Yet more historians comment on Bush's Vietnam analogy
Writing in the Los Angeles Times on Saturday, Boston University professor Andrew J. Bacevich, a Vietnam veteran, accused Bush of being "oblivious to the history that actually matters." In the Houston Chronicle, Robert Buzzanco, a professor at the University of Houston, said Bush missed the point that it was U.S. intervention in Cambodia that caused the rise of the Khmer Rouge -- an interpretation still hotly debated three decades later.
Military author Max Boot, by contrast, hailed Bush's analogy in the Wall Street Journal but said he should have gone further in laying out the lessons of Vietnam and the dangers of withdrawal.
White House officials seemed pleased with the attention to the speech.
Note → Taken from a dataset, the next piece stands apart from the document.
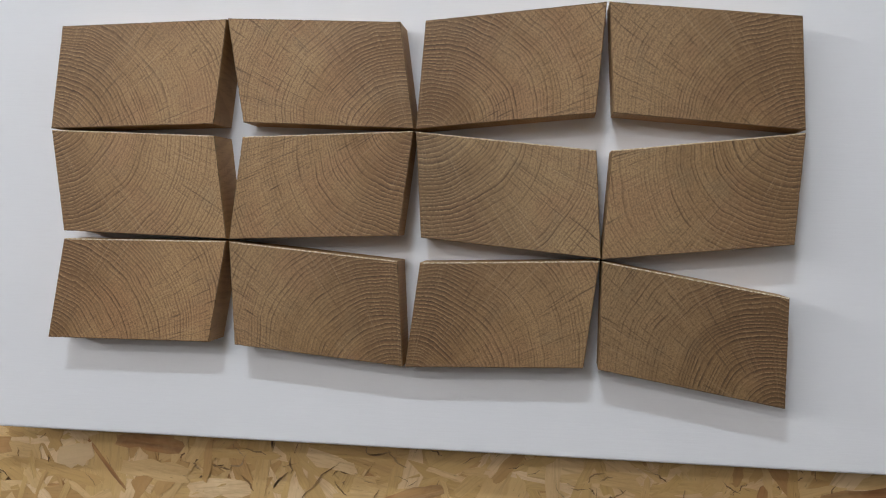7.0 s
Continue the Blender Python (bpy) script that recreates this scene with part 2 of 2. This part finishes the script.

Even with the negative commentary in many quarters -- predictable, in their view -- the feeling seemed to be that they needed to do something to shake up and reframe the debate over Iraq as the Sept. 15 date approaches for a new administration assessment of the war. "Now is the time to use that argument," said one White House ally who has been involved in the war policy debate.
White House counselor Edward W. Gillespie, who oversees the speechwriting department, suggested that there was little hesitation about including the discussion of Vietnam in last week's speech, especially since Bush discussed the other great conflicts in Asia. "To have talked about South Korea and Japan, and not about Vietnam, you couldn't do that," he said.
But some outside the administration saw greater significance in the White House move. "They have not used this analogy up until now," said Peter W. Rodman, a Defense Department official in the Bush administration. Rodman co-wrote a recent New York Times op-ed with the British journalist William Shawcross, cited by Bush last week, laying out what they believe to have been the grim consequences of U.S. withdrawal from Indochina. "I have always thought they were good debating points," he added.